**What the task requires:**
Don't include pictures. Quote the lines below from the first through the line that contains "# ---- mesh helpers".

**Dataset entries:**

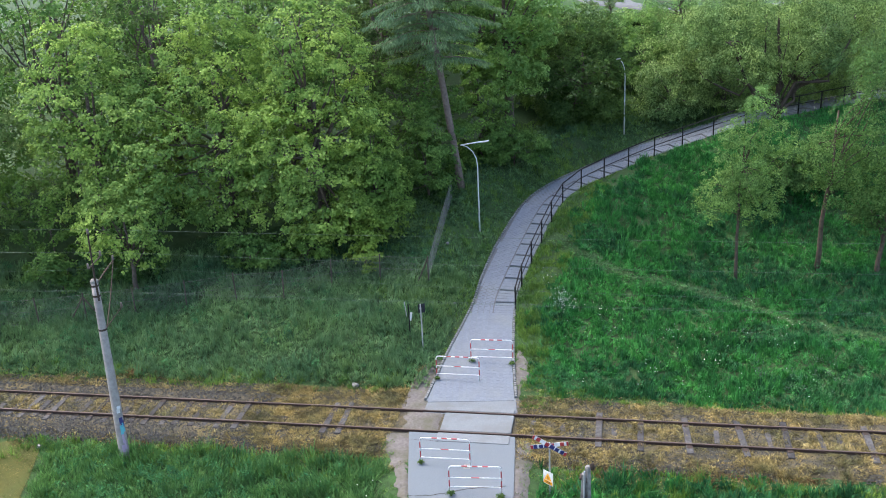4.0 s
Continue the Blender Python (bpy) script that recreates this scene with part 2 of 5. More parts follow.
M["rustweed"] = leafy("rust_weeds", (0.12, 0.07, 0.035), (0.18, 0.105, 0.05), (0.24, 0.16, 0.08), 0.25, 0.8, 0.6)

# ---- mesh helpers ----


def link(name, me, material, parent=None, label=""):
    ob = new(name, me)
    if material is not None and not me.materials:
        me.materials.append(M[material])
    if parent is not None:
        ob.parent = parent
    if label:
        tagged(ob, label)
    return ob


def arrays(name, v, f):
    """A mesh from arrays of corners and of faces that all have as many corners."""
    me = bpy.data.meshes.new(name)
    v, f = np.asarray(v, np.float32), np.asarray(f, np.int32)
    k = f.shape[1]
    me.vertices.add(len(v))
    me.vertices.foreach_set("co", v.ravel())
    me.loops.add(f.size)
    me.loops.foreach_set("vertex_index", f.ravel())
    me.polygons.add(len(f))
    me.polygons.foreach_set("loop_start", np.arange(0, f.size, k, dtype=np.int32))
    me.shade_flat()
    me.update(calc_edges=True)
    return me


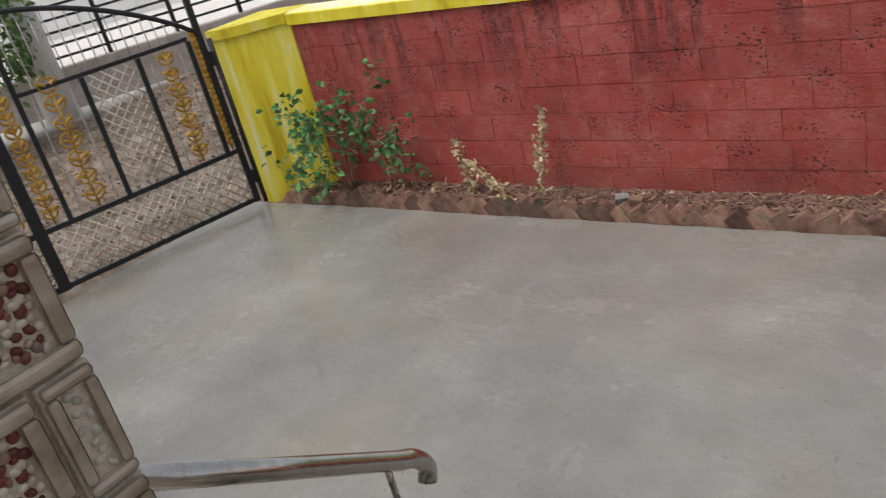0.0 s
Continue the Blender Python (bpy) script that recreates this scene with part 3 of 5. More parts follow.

**Exercise output:**
4.0 s
Continue the Blender Python (bpy) script that recreates this scene with part 2 of 5. More parts follow.
M["rustweed"] = leafy("rust_weeds", (0.12, 0.07, 0.035), (0.18, 0.105, 0.05), (0.24, 0.16, 0.08), 0.25, 0.8, 0.6)

# ---- mesh helpers ----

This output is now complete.